Definition: Discipline introducing controlled failures into production systems to discover weaknesses before they cause real incidents, improving system resilience.
— Source: NERVICO, Product Development Consultancy
What Is Chaos Engineering
Chaos engineering is a discipline that improves system resilience through the deliberate introduction of controlled failures in production or pre-production environments. Popularized by Netflix with their Chaos Monkey tool, it operates on the premise that complex distributed systems fail in unpredictable ways, and the only way to prepare is to proactively experiment with those failures under controlled conditions.
How It Works
The process follows four steps: (1) define the system’s steady state (normal metrics), (2) formulate a hypothesis about how the system will handle a specific failure, (3) introduce the failure in a controlled manner (terminate instances, inject latency, simulate network outages), and (4) observe whether the system maintains its steady state or degrades. If the hypothesis fails, a real weakness has been discovered that can be corrected before causing a production incident.
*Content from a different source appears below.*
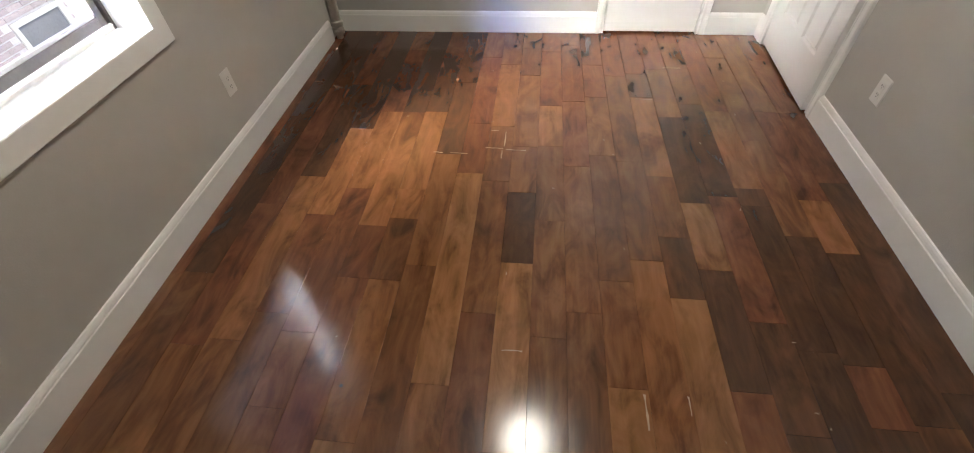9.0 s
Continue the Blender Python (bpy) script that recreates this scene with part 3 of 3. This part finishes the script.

AWS Fault Injection Simulator (FIS) enables running these experiments in a managed way.
Key Use Cases
- Validating that auto-healing and failover mechanisms work correctly when instances or availability zones fail
- Discovering hidden dependencies between services not documented in architecture documentation
- Verifying system behavior under degraded network conditions such as high latency or packet loss
- Training incident response teams with realistic failure scenarios in controlled environments
Advantages and Considerations
Chaos engineering transforms production failures from unexpected events into rehearsed situations, significantly reducing resolution time when real incidents occur. It builds confidence in system resilience based on empirical evidence. The main consideration is that it requires mature observability systems and the ability to stop experiments quickly if impact exceeds expectations. It should be adopted gradually, starting with low-impact experiments.